Encore une fois, c’est dans les médias que les acteurs du réseau de l’éducation apprennent qu’ils ont moins d’une semaine pour mettre sur pied des « camps pédagogiques » destinés aux élèves vulnérables.

La sortie du ministre Roberge provoque une nouvelle tempête en éducation. Pour plusieurs, c’est « la goutte qui fait déborder le vase ».

« On était complètement découragés, sans voix », soupire le directeur Jean Godin. Il ravale sa frustration et se remet au travail. Même chose pour Éric. Les directeurs envoient de nouveaux sondages aux parents, rapatrient et réaffectent du personnel, organisent des horaires…

Pendant ce temps, les représentants des directeurs d’école et des directeurs généraux des commissions scolaires préviennent le ministre : il doit renoncer à son projet.

« Je n’ai jamais vu autant de gens insatisfaits, affirme Hélène Bourdages. On a atteint le seuil de désobéissance. Nos membres nous disent : “La prochaine affaire, je ne la fais pas. Je vais sauver ma peau.” »

Deux jours plus tard, le ministre Roberge recule : les camps de rattrapage seront facultatifs.
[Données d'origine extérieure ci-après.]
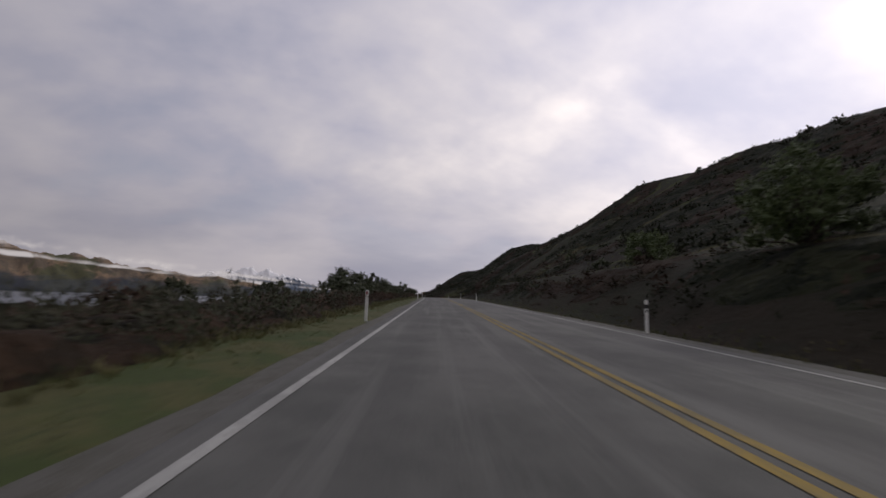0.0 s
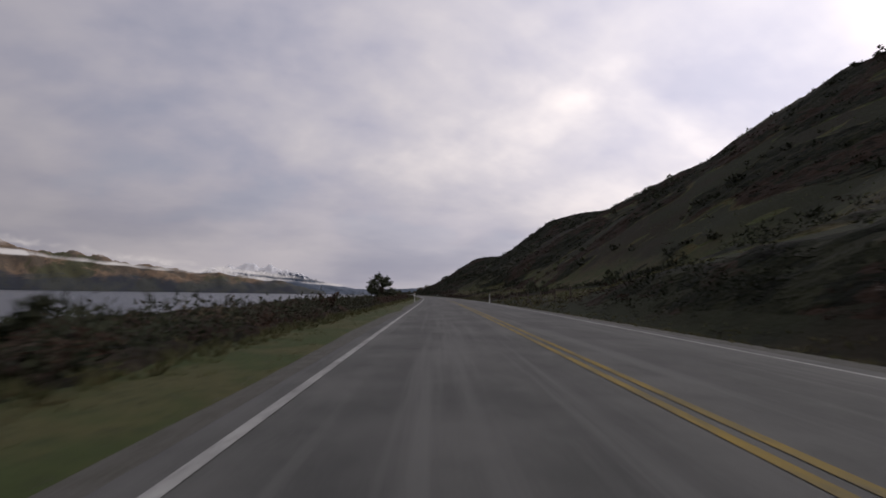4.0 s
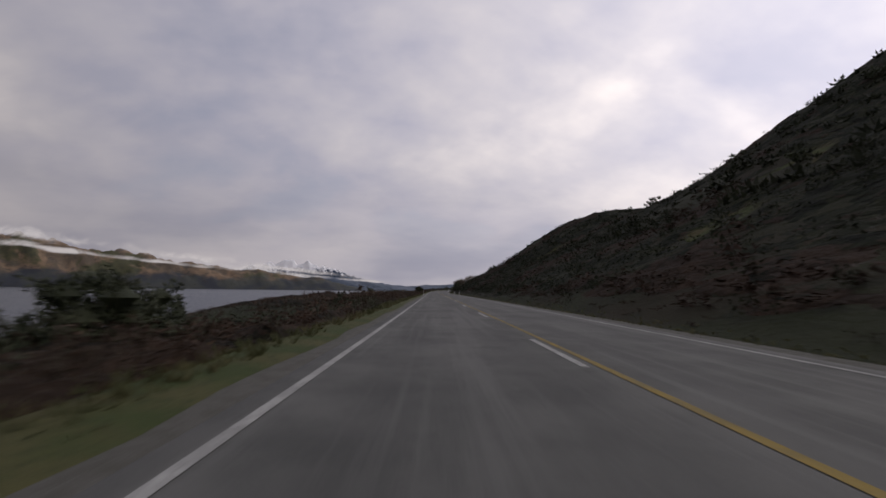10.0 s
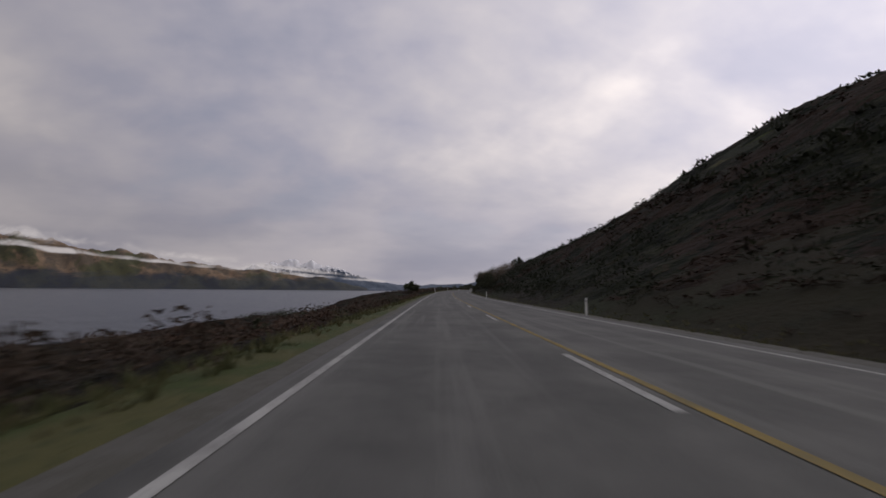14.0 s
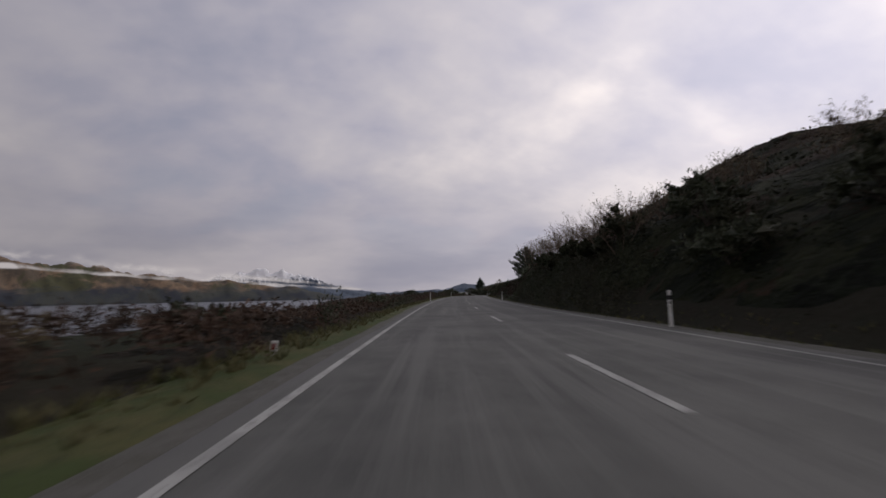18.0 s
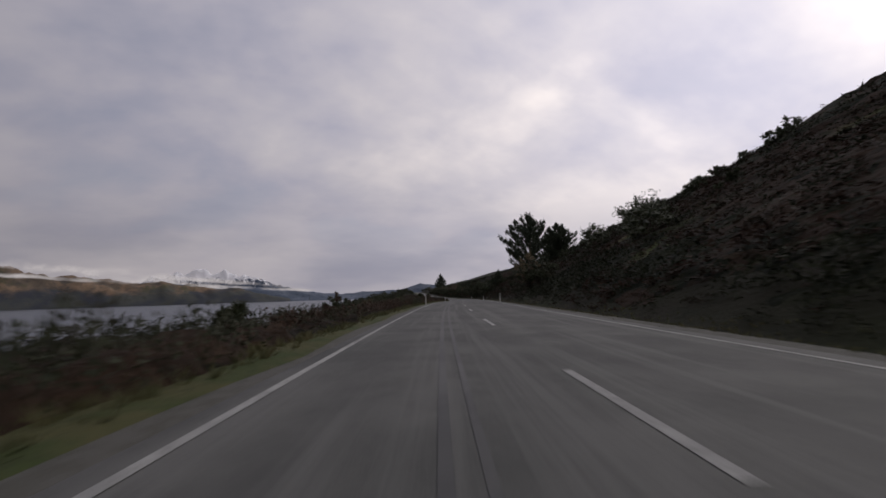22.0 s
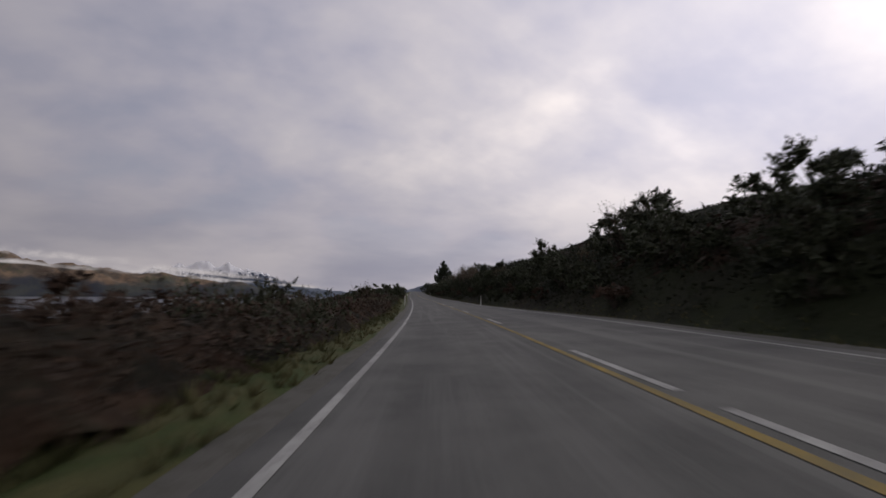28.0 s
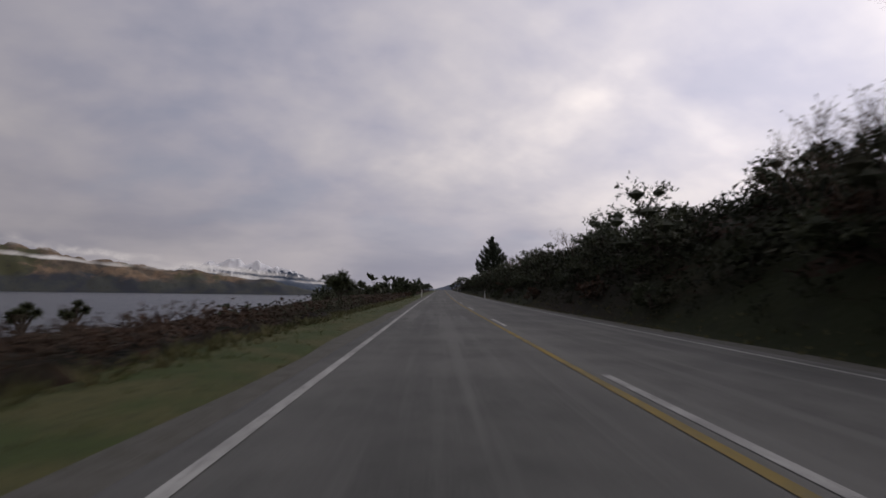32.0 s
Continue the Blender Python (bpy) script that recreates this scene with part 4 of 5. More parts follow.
pos = on_ground(s_, u_, 0.0)
scatter("grass", [t[:6] for t in TUSSOCK], pos, RNG.uniform(0.25, 0.55, len(s_)), RNG.uniform(0.12, 0.34, len(s_)), M["dry_grass"], "pale tussock grass in the paddock below the hill", "grass", RNG)
s_, u_ = spread(9000, -20, 700, 13, 90, RNG)
keep = turfness(s_, u_) > 0.5
s_, u_ = s_[keep], u_[keep]
pos = on_ground(s_, u_, 0.0)
scatter("grass", [t[:6] for t in TUSSOCK], pos, RNG.uniform(0.3, 0.6, len(s_)), RNG.uniform(0.15, 0.4, len(s_)), M["grass"], "tussock grass on the open hillside", "grass", RNG)


# ---- trees and large shrubs ----
def tube(points, radii, sides=6):
    """Verts and faces of a bent, tapering stem."""
    pts = [Vector(p) for p in points]
    verts, faces = [], []
    for k, p in enumerate(pts):
        d = (pts[min(k + 1, len(pts) - 1)] - pts[max(k - 1, 0)]).normalized()
        a = d.cross(Vector((0.3, 0.9, 0.1))).normalized()
        b = d.cross(a)
        for i in range(sides):
            w = 2 * math.pi * i / sides
            verts.append(p + (a * math.cos(w) + b * math.sin(w)) * radii[k])
        if k:
            m = (k - 1) * sides
            faces += [(m + i, m + (i + 1) % sides, m + sides + (i + 1) % sides, m + sides + i) for i in range(sides)]
    return verts, faces


def tubes_object(name, stems, material, parent, sides=5):
    verts, faces = [], []
    for points, radii in stems:
        v, f = tube(points, radii, sides)
        faces += [tuple(i + len(verts) for i in q) for q in f]
        verts += v
    return mesh_object(name, verts, faces, material, parent, smooth=True)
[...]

Les directeurs les plus proactifs, comme Jean Godin et Éric, s’estiment ironiquement pénalisés pour leur efficacité. Plusieurs écoles mettent les camps de côté, mais eux ne peuvent plus reculer. Ils ont déjà annoncé aux parents la tenue de ces camps et procédé aux inscriptions. « C’est affreux. Oui, c’est le mot : affreux », affirme Jean Godin.

En outre, les directeurs sont « tous d’accord » pour dire que ces camps ne valent rien, ajoute Éric. « Ça n’a aucune valeur, à part d’offrir un service de garde pour donner un break aux parents. Ce n’est pas en trois semaines que les élèves vont faire des gains sur le plan des apprentissages. »

Les directeurs d’école n’ont jamais attendu les vacances d’été avec autant d’impatience. « Je peux vous dire qu’on est profondément fatigués et découragés face à ce ministre qui ne nous consulte pas et ne nous considère pas », soupire Jean Godin.

À Québec, l’exaspération des directeurs et des syndicats nourrit les spéculations, qui envoient Jean-François Roberge au purgatoire dans un éventuel remaniement ministériel.

Mais ses proches serrent les rangs. Après tout, il s’agit d’un membre « de la première heure » de la CAQ, insiste l’un d’eux. Il a eu le « courage » d’échafauder un retour à l’école dans un contexte qui lui était très hostile, répètent aussi des sources gouvernementales.

« Souvenons-nous des critiques, qui disaient qu’on était des fous dangereux qui voulaient ouvrir les écoles », insiste l’une d’elles. « On s’est compliqué la vie, mais les enfants sont contents, les enseignants sont contents, les parents sont contents », se félicite-t-on à Québec.

Le travail de Jean-François Roberge, parce qu’aussi éreintant, n’est rien de moins qu’une « épopée héroïque ».

Notre démarche

Le ministre de l’Éducation, Jean-François Roberge, a décliné les demandes d’entrevues du Devoir, par manque de temps. Son sous-ministre, Éric Blackburn, a refusé de participer à ce dossier, tout comme le directeur général de la CSDM, Robert Gendron. Le bureau du premier ministre, qui gère les communications d’Horacio Arruda, nous a fait savoir que le directeur national de santé publique ne souhaitait pas être interviewé dans le cadre de ce projet.